In the annals of genre cinema, Arachnophobia is a slightly strange case. The feature directorial debut of Frank Marshall – co-founder of Amblin Entertainment with Steven Spielberg and Kathleen Kennedy – it arrived in theaters on July 18th, 1990, as the first title released beneath Disney’s Hollywood Pictures banner, which was founded so the studio could unveil more adult-oriented fare. Arachnophobia received solid reviews, was a modest box office hit – placing #3 behind Ghost and Die Harder before raking in $55 million total on a budget of $22 mil – and became a VHS staple for an entire generation of ‘90s kids. Ask most folks in their mid-30s these days, and they can cite whole scenes involving the picture’s practically rendered poisonous arachnids that scared the bejeezus out of them, doing for popcorn bowls what Psycho did for showers.

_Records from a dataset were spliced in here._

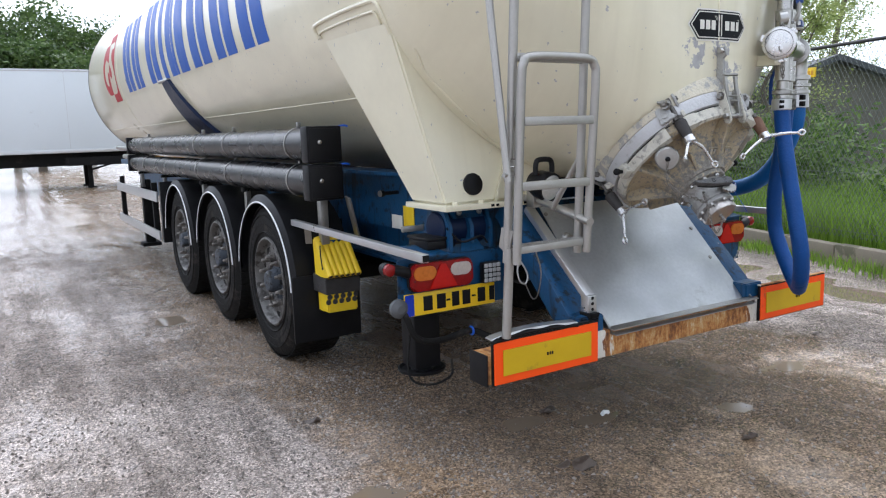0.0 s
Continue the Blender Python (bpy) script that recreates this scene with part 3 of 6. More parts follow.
trailer = thing("tank_trailer", (0, 4, 0), "cream three-axle silo tank semi-trailer on a blue chassis", "tank trailer")


def make_tank():
    bm = bmesh.new()
    seg, rings = 224, 96
    rows = []
    for j in range(rings + 1):
        r = TANK_R * math.sin(math.pi / 2 * j / rings) if j else 0
        if j == 0:
            rows.append([bm.verts.new((0, rear_y(0, AXIS_Z), AXIS_Z))])
            continue
        row = []
        for k in range(seg):
            a = 2 * math.pi * k / seg
            x, z = r * math.sin(a), AXIS_Z + r * math.cos(a)
            row.append(bm.verts.new((x, rear_y(x, z), z)))
        rows.append(row)
    for k in range(seg):
        bm.faces.new((rows[0][0], rows[1][k], rows[1][(k + 1) % seg]))
    ring = rows[-1]
    for f, r in ((2.2, 1), (4.5, 1), (7, 1), (9.5, 1), (TANK_FRONT, 1), (TANK_FRONT + 0.14, 0.985), (TANK_FRONT + 0.3, 0.92), (TANK_FRONT + 0.45, 0.72), (TANK_FRONT + 0.52, 0.4), (TANK_FRONT + 0.54, 0.02)):
        rows.append([bm.verts.new((v.co.x * r, f, AXIS_Z + (v.co.z - AXIS_Z) * r)) for v in ring])
    for a, b in zip(rows[1:], rows[2:]):
        for k in range(seg):
            bm.faces.new((a[k], b[k], b[(k + 1) % seg], a[(k + 1) % seg]))
    bm.faces.new(rows[-1])
    return part("tank_shell", bm, CREAM, trailer, "cream painted steel tank, chipped round the outlet", sharp=24)


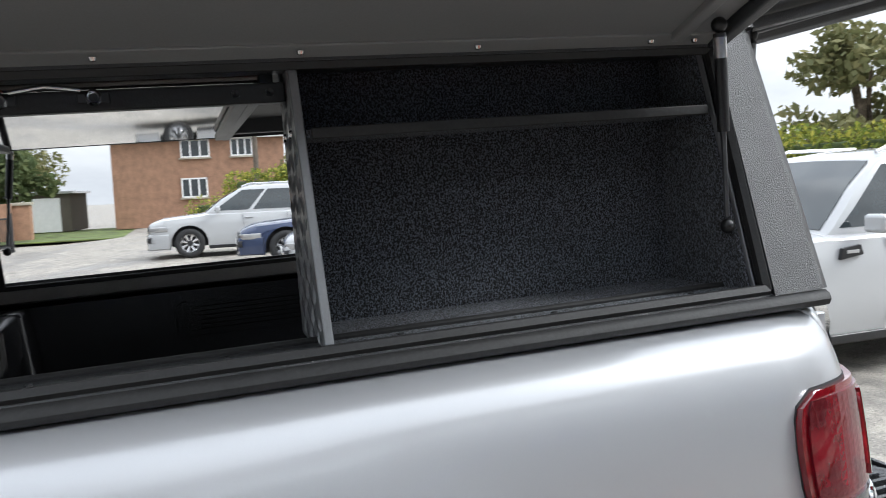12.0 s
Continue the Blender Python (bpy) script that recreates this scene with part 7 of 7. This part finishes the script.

Still – thanks to format changeovers and market demand – Arachnophobia has also become something of home video relic. There’s an OOP bargain bin Blu-ray you can snag for a few bucks on Amazon, and a decent HD stream available at the same mega retailer. Nevertheless, its omnipresence somehow seemed to skip a generation, remaining in those Gen Xers’ nightmares, while the other scary classics Marshall produced with Spielberg (namely: Poltergeist and Gremlins) endured and solidified themselves in the Millennial pop culture vernacular. Perhaps it was simply due to iconography, as ghostly girls and green demons were burned into memory much easier than simple spiders. Or maybe the title of the film itself became an odd bit of self-fulfilling prophecy, as legions of potential movie-watchers steered clear since spiders creep people out on the regular during their everyday existences.